On Friday evening, Taleb al-Abdulmohsen, an Arab living in Germany, killed at least five people and injured more than two-hundred after ploughing a car into shoppers at a Christmas market in Magdeburg, Saxony-Anhalt.
There has been a massive amount of speculation about al-Abdelmousen’s motivations. On first glance, this appeared to be a typical Islamic terror attack: a man from a Muslim country had killed and injured people, overwhelmingly (entirely?) white Germans, at an event of religious, historical, and cultural significance to European Christians, with a method that has been repeatedly used to deadly effect by Islamic terrorists elsewhere (most notoriously in Nice).
Yet soon after the attack, it soon became clear that not everything was as it seemed. Elon Musk, unlike the previous owners of X/Twitter, decided to keep al-Abdulmohsen’s account up, rather than deleting it within minutes of his arrest (in line with past policy). His X account quickly revealed that al-Abdulmohsen — a fifty-year-old psychiatrist from Saudi Arabia who claimed asylum in Germany — in fact detested Islam, and was an ‘ex-Muslim’ activist. This confused people: why would he attack people, then? Surely he was lying?
In order to believe that the attacker was not, in fact, an ‘ex-Muslim’, but was actually (despite his professed beliefs) motivated to kill ethnic Germans by radical Islam, you need to jump through an absurd number of hoops. People are clearly desperate to keep the attack in a specific, tried-and-tested box: that this was a jihadi attack, just like all the others, and that the Right can respond to it as they always do — that we need to support Liberal Values, and Reform Islam, and so on. (You can also avoid much more difficult questions about immigration than those that are raised by Islamic terrorism.) People can regurgitate the same talking points as ever. It’s fantastic if you’re intellectually lazy.

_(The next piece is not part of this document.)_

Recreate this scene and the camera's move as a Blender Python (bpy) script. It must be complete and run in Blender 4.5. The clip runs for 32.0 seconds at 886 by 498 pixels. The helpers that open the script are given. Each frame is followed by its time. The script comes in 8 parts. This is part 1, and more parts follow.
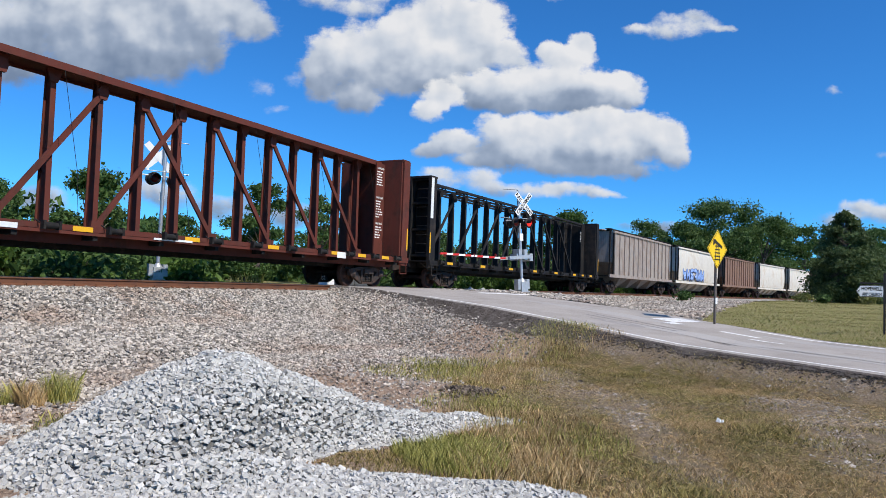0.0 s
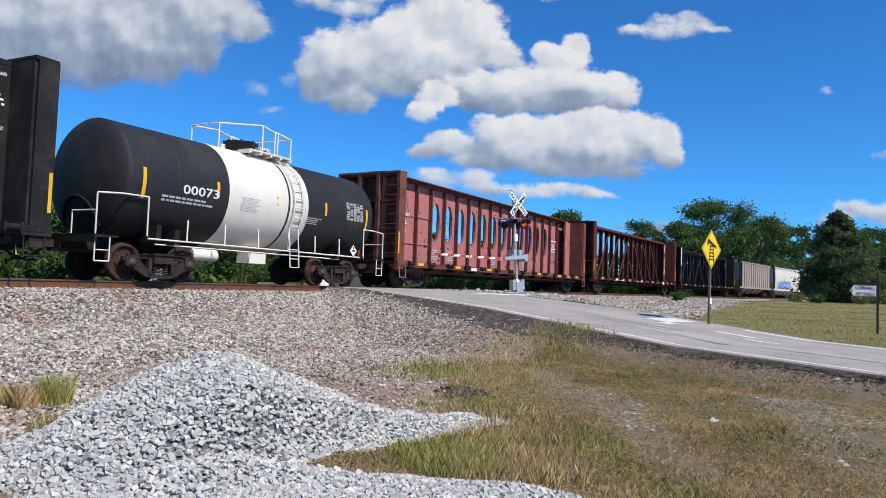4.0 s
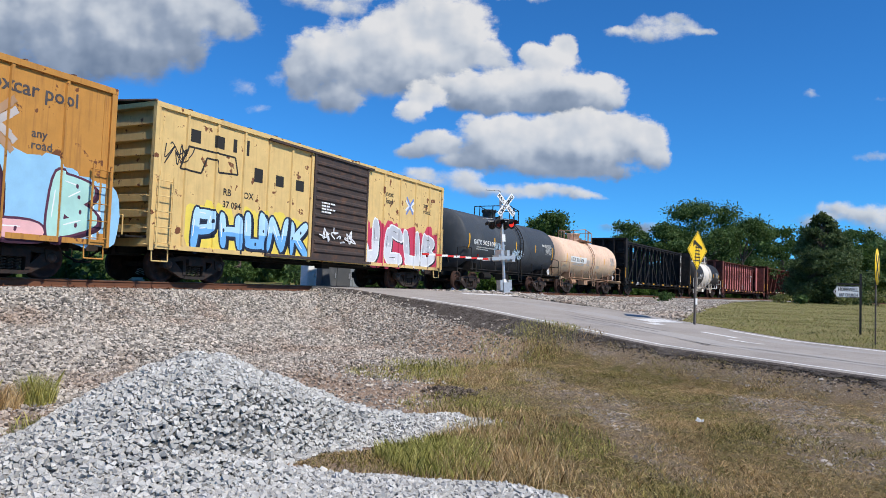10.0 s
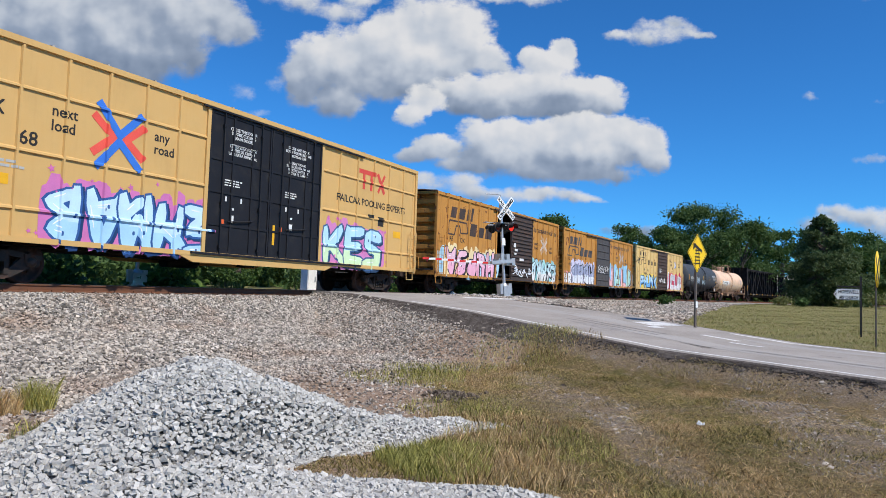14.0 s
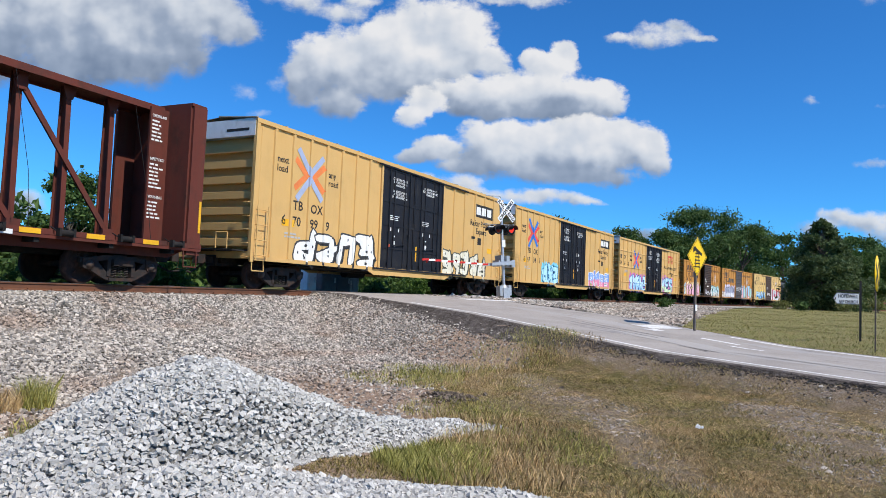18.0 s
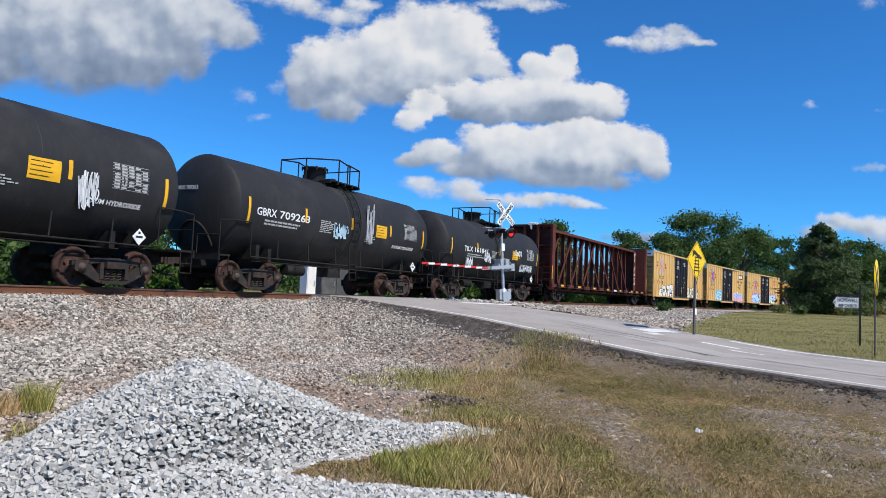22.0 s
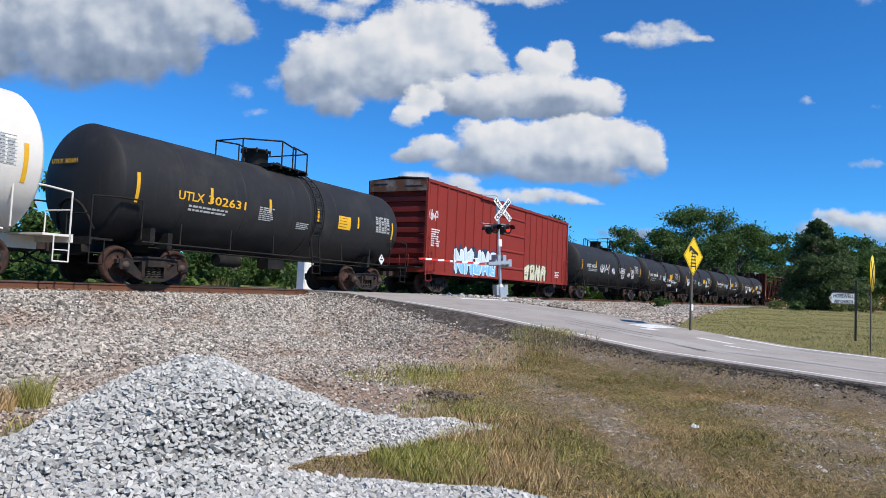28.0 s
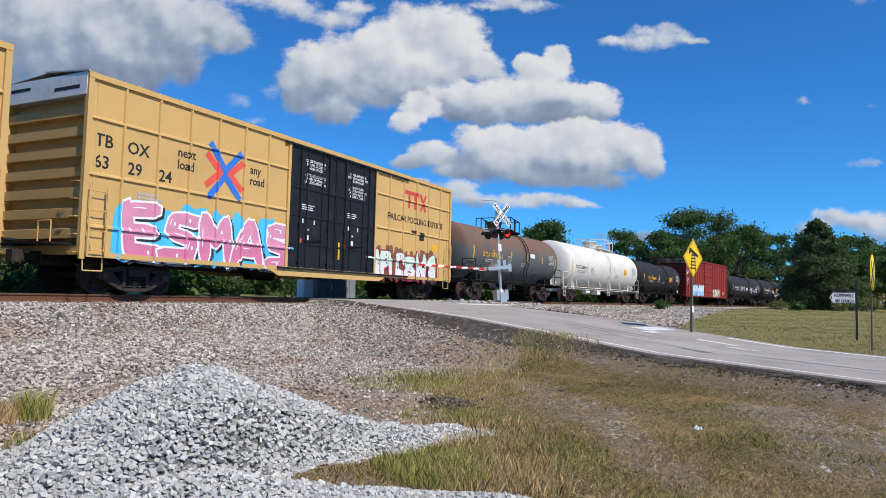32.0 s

It’s also because people have seen — correctly — that the Left are using the attacker’s idiosyncratic beliefs to claim that he killed people because he is ‘Islamophobic’, and was inspired by ‘the ideas of the AfD’. As we shall see, this is a complete lie, but you shouldn’t try to counter one lie with another.
As such, a number of conspiracy theorists — and I use the words ‘conspiracy theorist’ deliberately — have cited ‘taqiyya’ (that is, the ability of Muslims under certain circumstances to publicly deny their religious beliefs) in order to explain away the blatant contradictions in their narrative. It is perhaps plausible that his ‘ex-Muslim’ schtick may have at first been invented, or at least exaggerated in order to bolster his asylum request (some Saudi sources claim he was fleeing from allegations of rape in his home country, but we should stress that there is no way of verifying this). But he has been speaking on these issues for far too long — over a decade — for it to be at all plausible that he was merely lying about his views.
Nor does his behaviour seem to have allowed him to fly under the radar — indeed, quite the opposite. It has been alleged that a number of Saudis tipped off the German Government about the attacker, who was behaving increasingly erratically and making violent threats both publicly and privately, but nothing was done (seemingly due to bureaucratic failures). By being a very, very loud ex-Muslim, constantly posting his thoughts on X under his real name, and once even appearing on the BBC, he was far more noticeable than your ordinary extremist Muslim — a far more typical figure, it should be added! — who kept his head down. In short: al-Abdulmohsen stood out. And even if he didn’t, it’s obviously completely unnecessary to go to these lengths — indeed, they may even be counter-productive — if you want to commit a terrorist attack in a Western country.
Finally, even assuming away all of the above, if he was actually motivated by radical Islam, he would have dropped the mask on the day of the attack, and announced to the world what he was doing and why. This did not happen. (Please note that any videos purporting to show that he shouted ‘Allahu Akbar’ immediately after the attack are spreading blatant misinformation.)
The basic fact is that the attacker stated his motivations very clearly indeed on X, and it should require a mountain of evidence to contradict this. What was his stated motivation? He was angry at the German state for (allegedly) mistreating ‘ex-Muslim’ asylum seekers from Saudi Arabia. He writes on X:
Germany is the only country — other than Saudi Arabia — that chases female Saudi asylum seekers all over the world to destroy their lives.
I assure you 100% that revenge will come soon. Even if it costs me my life.
I will make the German nation pay the price of the crimes committed by its government against Saudi refugees.
How much more unambiguous a statement of someone’s motives do you need? The reason he chose to attack a Christmas market is because he wanted to harm white Germans — not because he was Muslim. Obviously, this raises interesting questions about the very possibility of ‘integration’, and usefully shifts the debate away from ‘Islam’, which is increasingly a red herring in 2024.
(The mistreatment, for the record, seems to refer to a conflict that he had with an ex-Muslim activist organisation in Germany. This organisation seemed to be siphoning off money while sending these women to live with unpleasant, shady characters who sexually harassed them. More speculatively, I also wonder whether at some point the German Government partially or fully complied with a request from the Saudi Government to help return a minor who had fled the country.)
Yes, these motives do not fit into an obvious, already-existing box. The man is clearly crazy, with very strange, highly idiosyncratic political beliefs, hence his occasional praise for the AfD and Geert Wilders, yet also Hamas — and yet also Israel…?
These beliefs all seem to have been an attempt to fulfil his two consistent aims: (1) destroy Islam, in Europe and in the Arab world; (2) destroy the Saudi Government. The methods to achieve this were often odd, and sometimes outwardly contradictory, not least because these are not aims that can easily fit into existing political ideologies. Sometimes, his methods — including, most obviously, the terror attack itself — didn’t make much sense. As well as a desire for revenge, it seems to be based on the idea that Germany was ‘weak on Islam’ because of Islamic terrorism — so perhaps, al-Abdelmohsen thought (and this idea is backed up by a number of his posts on X), to get Germany to do what he wanted, he should commit a terror attack himself?! It seems ridiculous, but sometimes you need to take crazy people at their word.
The lesson today is that not everything is so easy to classify. Sometimes, strange things happen. This is one of them. An intelligent person should be able to remain adaptable, and interpret things as they are, rather than forcing them to be something that they are not.